Pour son master, qu’elle a obtenu en 1994, elle a choisi comme sujet « La conversion religieuse et son impact sur la peinture murale à l’époque d’Akhenaton ». « C’est la réforme religieuse d’Akhenaton, dite aussi la révolution monothéiste, qui a contribué à l’émergence des théories les plus originales, à partir du XXe siècle, sur l’amour, la liberté et la paix. Initié aux arcanes de la science divine, Akhenaton entame, en compagnie de son épouse royale Néfertiti, une profonde révolution religieuse et politique, et institue le culte sans partage d’un dieu universel, Aton. De tout temps, la femme a eu un rôle primordial dans l’histoire de l’Egypte ».

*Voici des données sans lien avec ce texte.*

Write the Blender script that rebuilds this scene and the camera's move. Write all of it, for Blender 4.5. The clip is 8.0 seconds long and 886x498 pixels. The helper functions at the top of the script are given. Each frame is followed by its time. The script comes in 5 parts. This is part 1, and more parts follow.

Akila Riad, née sous Nasser, décrit la Révolution de 1952 comme étant « une confusionsociétale». Et explique: « La Révolution de 1952 est venue rompre avec une Egypte qui vivait dans un monde ouvert, côté culture, science, mode, art, musique, cinéma, architecture… Et ce, en dépit du colonialisme turc, que je considère aussi comme une invasion. Nasser est un leader qui a fait beaucoup de belles choses pour le pays dans le but de lutter contre la pauvreté, l’humiliation, les droits humains bafoués, le féodalisme. Mais la nationalisation, avec laquelle il pensait mettre fin au pouvoir des propriétaires terriens, en particulier ceux qui appartenaient à la famille royale, a été un échec. Dans cette même optique, Nasser a entrepris une réforme agraire qui visait à redistribuer les terres de manière plus égalitaire. Et ce n’était pas une réussite non plus. Je vois qu’actuellement, les paysans, loin de cultiver leurs terres, construisent dessus. Les bâtiments poussent partout comme des champignons. A chacun de faire son travail comme il faut pour atteindre une plus grande productivité, au niveau de toute la société ».
L’artiste aime plonger dans les périodes historiques où l’on respectait le plus les femmes. Elle les intègre automatiquement à son oeuvre. Ainsi, les titres de ses précédentes expositions étaient les suivants : Ibnet Al-Chams (la fille du soleil), en 2017, à la galerie Nile Art, précédée, en 2014, par Al-Masriya Ala Mar Al-Ossour (l’Egyptienne au fil du temps), à la salle Al-Bab du Musée égyptien d’art moderne. Ses peintures montrent souvent des femmes libres comme le vent. « Dans l’exposition La Fille du soleil, j’ai eu recours à une palette riche en couleurs, avec du doré, de l’orange et du bleu. Des couleurs du soleil et du Nil qui vont bien aux reines qui ont marqué l’Histoire ». Akila Riad prend ainsi la défense des femmes, chose qu’elle a apprise de son père avocat, qui lui a montré très tôt comment plaider une cause à laquelle elle croit fermement. « La femme en Egypte a besoin de lois fermes à même de lui accorder ses droits humains, loin de toute contrainte, soumission et servitude », conclut Akila Riad. Ses peintures remplacent donc la grande éloquence des plaidoiries. Elles vont par le chemin le plus court, celui des sens.
Jalons :
Octobre … : Naissance à Alexandrie.
1978 : Diplôme des beaux-arts d’Alexandrie, section peinture.
2006 : Exposition au Texas (Etats-Unis).
2009 : Bourse de résidence artistique à l’atelier international de Louqsor, accordé par le Fonds du développement culturel en Egypte.
2018 : Participation à la 58e édition du Salon du Caire, au Palais des arts, à l’Opéra.